> [Exercise details]
Each line below must be set down exactly; omit any image you find.
── Material provided
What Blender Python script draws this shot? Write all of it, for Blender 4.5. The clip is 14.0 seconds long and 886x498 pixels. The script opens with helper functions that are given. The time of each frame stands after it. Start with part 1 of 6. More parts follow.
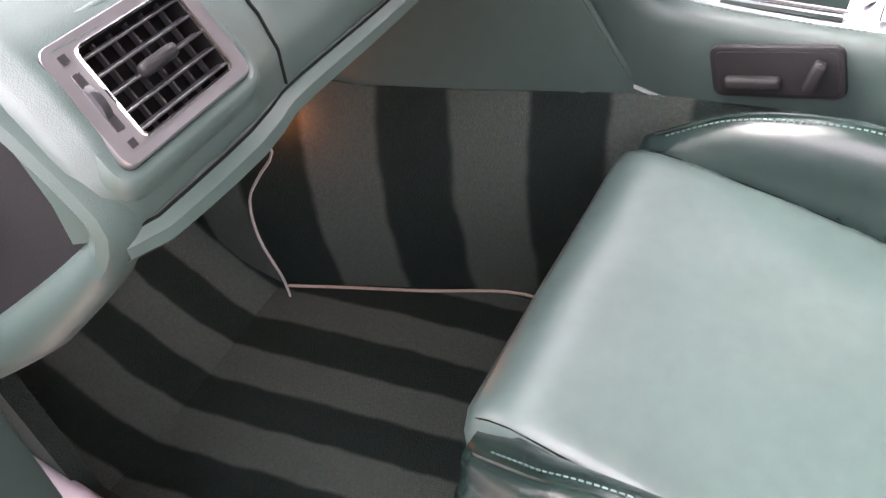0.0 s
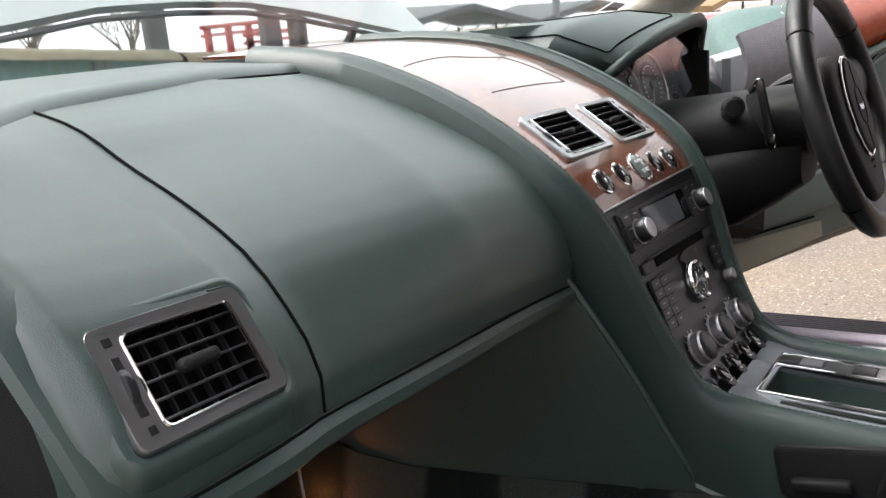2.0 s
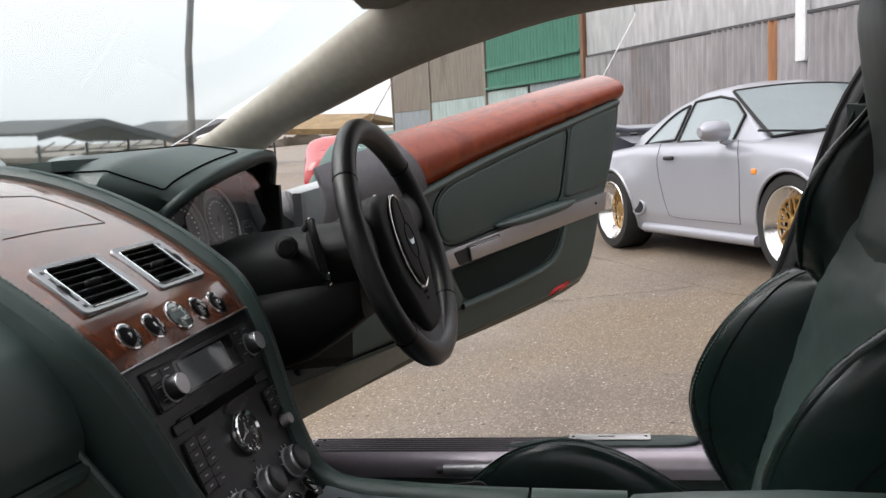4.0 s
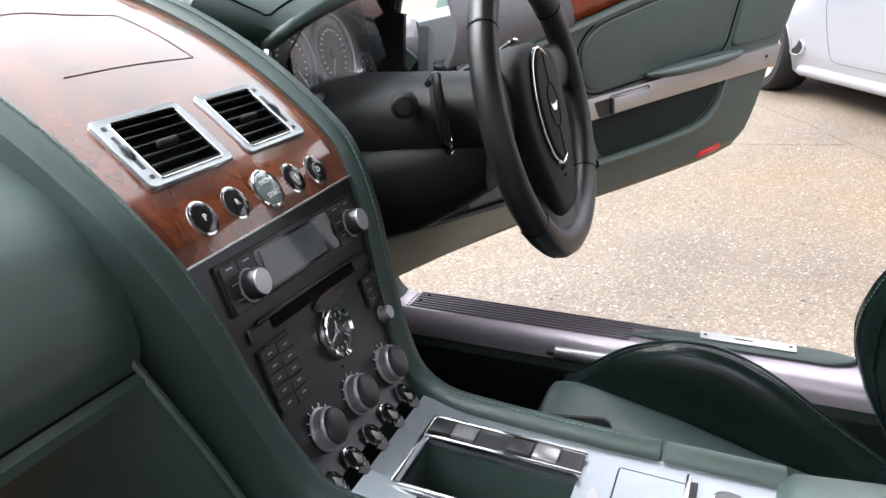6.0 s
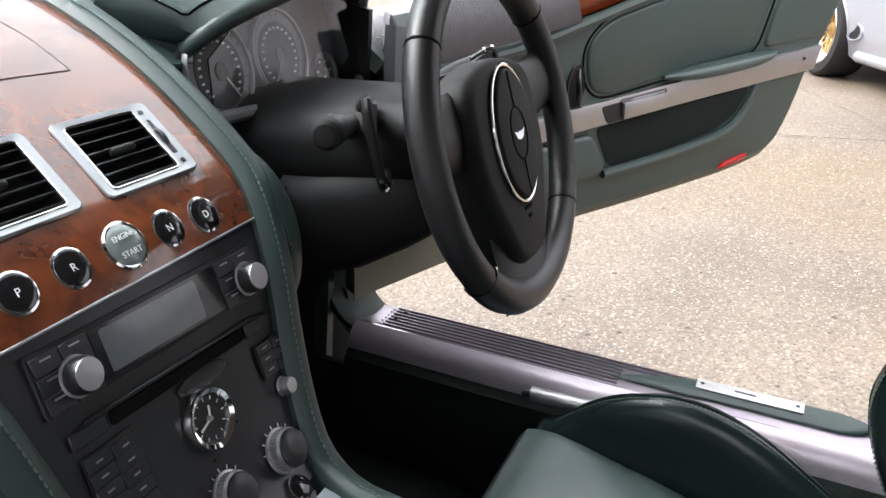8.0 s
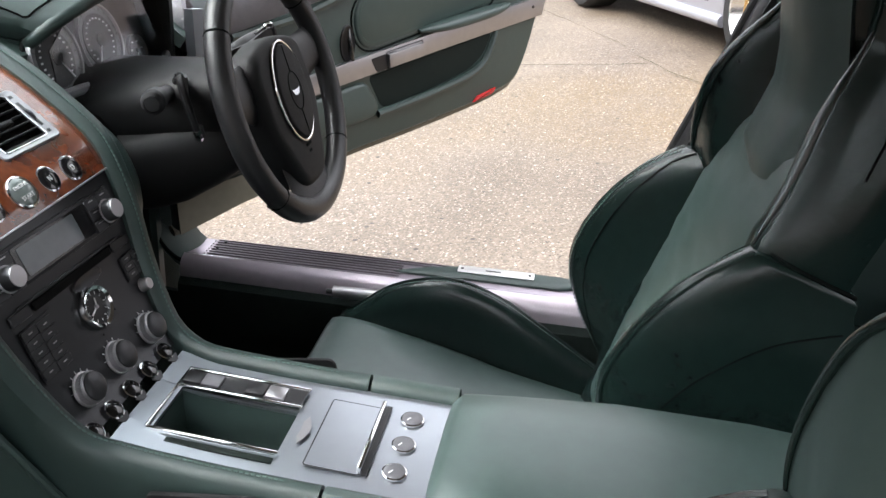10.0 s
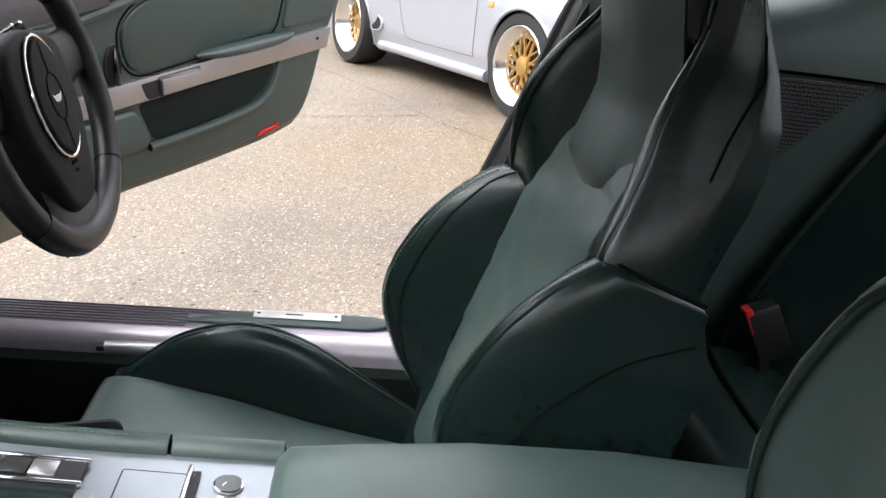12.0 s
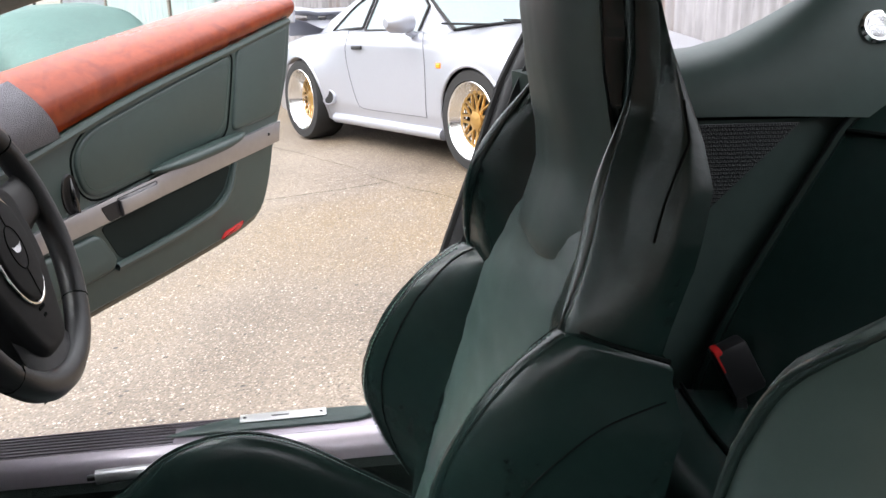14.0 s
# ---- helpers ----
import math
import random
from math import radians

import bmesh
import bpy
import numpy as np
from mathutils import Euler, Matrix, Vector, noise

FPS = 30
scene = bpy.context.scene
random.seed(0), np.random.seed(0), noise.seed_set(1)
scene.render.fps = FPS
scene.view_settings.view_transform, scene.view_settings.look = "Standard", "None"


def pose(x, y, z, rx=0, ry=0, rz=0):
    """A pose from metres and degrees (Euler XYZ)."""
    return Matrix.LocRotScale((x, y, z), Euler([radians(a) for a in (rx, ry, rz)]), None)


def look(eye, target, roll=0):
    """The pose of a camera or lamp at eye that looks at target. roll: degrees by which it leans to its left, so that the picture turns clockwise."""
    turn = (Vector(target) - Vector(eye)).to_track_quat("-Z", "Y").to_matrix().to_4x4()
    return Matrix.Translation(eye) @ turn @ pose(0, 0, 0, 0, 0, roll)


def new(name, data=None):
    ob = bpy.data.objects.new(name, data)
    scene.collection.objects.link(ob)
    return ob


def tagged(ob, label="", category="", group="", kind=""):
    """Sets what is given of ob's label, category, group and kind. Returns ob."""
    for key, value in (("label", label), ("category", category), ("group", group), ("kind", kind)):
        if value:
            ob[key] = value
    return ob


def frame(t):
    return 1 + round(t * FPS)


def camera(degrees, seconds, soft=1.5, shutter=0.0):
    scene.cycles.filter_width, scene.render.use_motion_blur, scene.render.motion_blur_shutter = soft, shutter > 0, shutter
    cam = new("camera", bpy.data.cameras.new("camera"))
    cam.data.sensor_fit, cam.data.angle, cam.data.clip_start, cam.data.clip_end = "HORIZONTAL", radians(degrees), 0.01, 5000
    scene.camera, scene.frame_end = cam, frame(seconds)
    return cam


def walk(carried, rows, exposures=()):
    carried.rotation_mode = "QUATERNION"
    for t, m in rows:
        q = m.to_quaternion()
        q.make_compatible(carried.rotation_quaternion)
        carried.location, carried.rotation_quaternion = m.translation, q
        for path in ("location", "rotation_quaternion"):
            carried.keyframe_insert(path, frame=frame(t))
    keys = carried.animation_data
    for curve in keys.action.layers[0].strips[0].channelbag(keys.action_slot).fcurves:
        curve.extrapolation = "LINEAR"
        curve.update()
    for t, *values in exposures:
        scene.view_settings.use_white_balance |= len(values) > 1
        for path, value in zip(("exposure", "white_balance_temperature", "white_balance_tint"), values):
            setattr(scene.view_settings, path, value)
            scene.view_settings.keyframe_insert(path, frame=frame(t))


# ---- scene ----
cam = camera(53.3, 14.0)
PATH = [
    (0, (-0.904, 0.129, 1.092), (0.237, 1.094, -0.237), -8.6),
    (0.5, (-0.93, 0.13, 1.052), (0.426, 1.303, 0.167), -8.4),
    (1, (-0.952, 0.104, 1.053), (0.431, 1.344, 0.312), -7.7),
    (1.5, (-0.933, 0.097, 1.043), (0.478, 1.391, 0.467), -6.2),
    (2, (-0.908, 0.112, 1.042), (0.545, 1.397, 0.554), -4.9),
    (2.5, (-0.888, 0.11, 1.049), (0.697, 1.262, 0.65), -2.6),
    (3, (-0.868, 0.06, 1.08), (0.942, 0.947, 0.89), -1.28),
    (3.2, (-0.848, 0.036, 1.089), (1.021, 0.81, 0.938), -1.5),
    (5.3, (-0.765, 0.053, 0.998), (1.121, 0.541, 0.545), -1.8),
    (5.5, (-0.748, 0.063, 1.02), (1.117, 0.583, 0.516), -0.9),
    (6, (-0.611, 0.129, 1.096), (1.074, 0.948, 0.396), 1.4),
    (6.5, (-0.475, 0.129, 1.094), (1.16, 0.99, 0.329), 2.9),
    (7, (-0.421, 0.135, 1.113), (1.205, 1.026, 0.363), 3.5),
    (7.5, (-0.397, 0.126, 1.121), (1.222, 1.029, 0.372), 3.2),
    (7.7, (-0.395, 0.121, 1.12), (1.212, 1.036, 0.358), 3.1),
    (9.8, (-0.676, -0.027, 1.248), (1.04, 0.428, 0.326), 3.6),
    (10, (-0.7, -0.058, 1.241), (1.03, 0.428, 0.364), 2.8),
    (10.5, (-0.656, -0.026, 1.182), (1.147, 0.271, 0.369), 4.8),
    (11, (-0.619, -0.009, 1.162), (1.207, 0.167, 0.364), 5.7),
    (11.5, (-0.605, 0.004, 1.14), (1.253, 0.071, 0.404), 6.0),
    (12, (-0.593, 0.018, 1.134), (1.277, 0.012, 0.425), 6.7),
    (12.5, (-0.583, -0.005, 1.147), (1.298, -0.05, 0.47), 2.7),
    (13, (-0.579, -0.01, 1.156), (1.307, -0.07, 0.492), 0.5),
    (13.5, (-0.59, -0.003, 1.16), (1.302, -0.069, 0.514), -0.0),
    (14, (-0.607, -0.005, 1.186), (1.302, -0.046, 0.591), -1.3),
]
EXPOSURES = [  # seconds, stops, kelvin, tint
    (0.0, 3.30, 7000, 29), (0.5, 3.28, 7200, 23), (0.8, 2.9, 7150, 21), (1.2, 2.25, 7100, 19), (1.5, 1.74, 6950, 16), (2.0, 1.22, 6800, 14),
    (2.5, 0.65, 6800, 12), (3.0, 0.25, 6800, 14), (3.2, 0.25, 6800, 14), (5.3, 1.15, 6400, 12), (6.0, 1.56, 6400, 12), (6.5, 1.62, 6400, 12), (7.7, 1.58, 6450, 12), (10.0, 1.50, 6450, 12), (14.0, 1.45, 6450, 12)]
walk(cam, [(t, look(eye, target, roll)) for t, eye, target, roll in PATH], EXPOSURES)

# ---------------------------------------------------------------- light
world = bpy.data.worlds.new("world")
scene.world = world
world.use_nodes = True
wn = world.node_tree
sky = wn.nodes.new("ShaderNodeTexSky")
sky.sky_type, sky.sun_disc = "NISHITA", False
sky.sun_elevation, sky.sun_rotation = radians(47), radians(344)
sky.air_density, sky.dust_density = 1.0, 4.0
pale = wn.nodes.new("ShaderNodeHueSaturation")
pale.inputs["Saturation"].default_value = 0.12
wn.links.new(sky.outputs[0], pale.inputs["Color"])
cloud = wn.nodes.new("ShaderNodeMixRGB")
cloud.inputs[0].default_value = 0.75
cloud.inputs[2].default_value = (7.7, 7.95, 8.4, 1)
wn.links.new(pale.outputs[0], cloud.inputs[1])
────
> [Expected output]
What Blender Python script draws this shot? Write all of it, for Blender 4.5. The clip is 14.0 seconds long and 886x498 pixels. The script opens with helper functions that are given. The time of each frame stands after it. Start with part 1 of 6. More parts follow.
0.0 s
2.0 s
4.0 s
6.0 s
8.0 s
10.0 s
12.0 s
14.0 s
# ---- helpers ----
import math
import random
from math import radians

import bmesh
import bpy
import numpy as np
from mathutils import Euler, Matrix, Vector, noise

FPS = 30
scene = bpy.context.scene
random.seed(0), np.random.seed(0), noise.seed_set(1)
scene.render.fps = FPS
scene.view_settings.view_transform, scene.view_settings.look = "Standard", "None"


def pose(x, y, z, rx=0, ry=0, rz=0):
    """A pose from metres and degrees (Euler XYZ)."""
    return Matrix.LocRotScale((x, y, z), Euler([radians(a) for a in (rx, ry, rz)]), None)


def look(eye, target, roll=0):
    """The pose of a camera or lamp at eye that looks at target. roll: degrees by which it leans to its left, so that the picture turns clockwise."""
    turn = (Vector(target) - Vector(eye)).to_track_quat("-Z", "Y").to_matrix().to_4x4()
    return Matrix.Translation(eye) @ turn @ pose(0, 0, 0, 0, 0, roll)


def new(name, data=None):
    ob = bpy.data.objects.new(name, data)
    scene.collection.objects.link(ob)
    return ob


def tagged(ob, label="", category="", group="", kind=""):
    """Sets what is given of ob's label, category, group and kind. Returns ob."""
    for key, value in (("label", label), ("category", category), ("group", group), ("kind", kind)):
        if value:
            ob[key] = value
    return ob


def frame(t):
    return 1 + round(t * FPS)


def camera(degrees, seconds, soft=1.5, shutter=0.0):
    scene.cycles.filter_width, scene.render.use_motion_blur, scene.render.motion_blur_shutter = soft, shutter > 0, shutter
    cam = new("camera", bpy.data.cameras.new("camera"))
    cam.data.sensor_fit, cam.data.angle, cam.data.clip_start, cam.data.clip_end = "HORIZONTAL", radians(degrees), 0.01, 5000
    scene.camera, scene.frame_end = cam, frame(seconds)
    return cam


def walk(carried, rows, exposures=()):
    carried.rotation_mode = "QUATERNION"
    for t, m in rows:
        q = m.to_quaternion()
        q.make_compatible(carried.rotation_quaternion)
        carried.location, carried.rotation_quaternion = m.translation, q
        for path in ("location", "rotation_quaternion"):
            carried.keyframe_insert(path, frame=frame(t))
    keys = carried.animation_data
    for curve in keys.action.layers[0].strips[0].channelbag(keys.action_slot).fcurves:
        curve.extrapolation = "LINEAR"
        curve.update()
    for t, *values in exposures:
        scene.view_settings.use_white_balance |= len(values) > 1
        for path, value in zip(("exposure", "white_balance_temperature", "white_balance_tint"), values):
            setattr(scene.view_settings, path, value)
            scene.view_settings.keyframe_insert(path, frame=frame(t))


# ---- scene ----
cam = camera(53.3, 14.0)
PATH = [
    (0, (-0.904, 0.129, 1.092), (0.237, 1.094, -0.237), -8.6),
    (0.5, (-0.93, 0.13, 1.052), (0.426, 1.303, 0.167), -8.4),
    (1, (-0.952, 0.104, 1.053), (0.431, 1.344, 0.312), -7.7),
    (1.5, (-0.933, 0.097, 1.043), (0.478, 1.391, 0.467), -6.2),
    (2, (-0.908, 0.112, 1.042), (0.545, 1.397, 0.554), -4.9),
    (2.5, (-0.888, 0.11, 1.049), (0.697, 1.262, 0.65), -2.6),
    (3, (-0.868, 0.06, 1.08), (0.942, 0.947, 0.89), -1.28),
    (3.2, (-0.848, 0.036, 1.089), (1.021, 0.81, 0.938), -1.5),
    (5.3, (-0.765, 0.053, 0.998), (1.121, 0.541, 0.545), -1.8),
    (5.5, (-0.748, 0.063, 1.02), (1.117, 0.583, 0.516), -0.9),
    (6, (-0.611, 0.129, 1.096), (1.074, 0.948, 0.396), 1.4),
    (6.5, (-0.475, 0.129, 1.094), (1.16, 0.99, 0.329), 2.9),
    (7, (-0.421, 0.135, 1.113), (1.205, 1.026, 0.363), 3.5),
    (7.5, (-0.397, 0.126, 1.121), (1.222, 1.029, 0.372), 3.2),
    (7.7, (-0.395, 0.121, 1.12), (1.212, 1.036, 0.358), 3.1),
    (9.8, (-0.676, -0.027, 1.248), (1.04, 0.428, 0.326), 3.6),
    (10, (-0.7, -0.058, 1.241), (1.03, 0.428, 0.364), 2.8),
    (10.5, (-0.656, -0.026, 1.182), (1.147, 0.271, 0.369), 4.8),
    (11, (-0.619, -0.009, 1.162), (1.207, 0.167, 0.364), 5.7),
    (11.5, (-0.605, 0.004, 1.14), (1.253, 0.071, 0.404), 6.0),
    (12, (-0.593, 0.018, 1.134), (1.277, 0.012, 0.425), 6.7),
    (12.5, (-0.583, -0.005, 1.147), (1.298, -0.05, 0.47), 2.7),
    (13, (-0.579, -0.01, 1.156), (1.307, -0.07, 0.492), 0.5),
    (13.5, (-0.59, -0.003, 1.16), (1.302, -0.069, 0.514), -0.0),
    (14, (-0.607, -0.005, 1.186), (1.302, -0.046, 0.591), -1.3),
]
EXPOSURES = [  # seconds, stops, kelvin, tint
    (0.0, 3.30, 7000, 29), (0.5, 3.28, 7200, 23), (0.8, 2.9, 7150, 21), (1.2, 2.25, 7100, 19), (1.5, 1.74, 6950, 16), (2.0, 1.22, 6800, 14),
    (2.5, 0.65, 6800, 12), (3.0, 0.25, 6800, 14), (3.2, 0.25, 6800, 14), (5.3, 1.15, 6400, 12), (6.0, 1.56, 6400, 12), (6.5, 1.62, 6400, 12), (7.7, 1.58, 6450, 12), (10.0, 1.50, 6450, 12), (14.0, 1.45, 6450, 12)]
walk(cam, [(t, look(eye, target, roll)) for t, eye, target, roll in PATH], EXPOSURES)

# ---------------------------------------------------------------- light
world = bpy.data.worlds.new("world")
scene.world = world
world.use_nodes = True
wn = world.node_tree
sky = wn.nodes.new("ShaderNodeTexSky")
sky.sky_type, sky.sun_disc = "NISHITA", False
sky.sun_elevation, sky.sun_rotation = radians(47), radians(344)
sky.air_density, sky.dust_density = 1.0, 4.0
pale = wn.nodes.new("ShaderNodeHueSaturation")
pale.inputs["Saturation"].default_value = 0.12
wn.links.new(sky.outputs[0], pale.inputs["Color"])
cloud = wn.nodes.new("ShaderNodeMixRGB")
cloud.inputs[0].default_value = 0.75
cloud.inputs[2].default_value = (7.7, 7.95, 8.4, 1)
wn.links.new(pale.outputs[0], cloud.inputs[1])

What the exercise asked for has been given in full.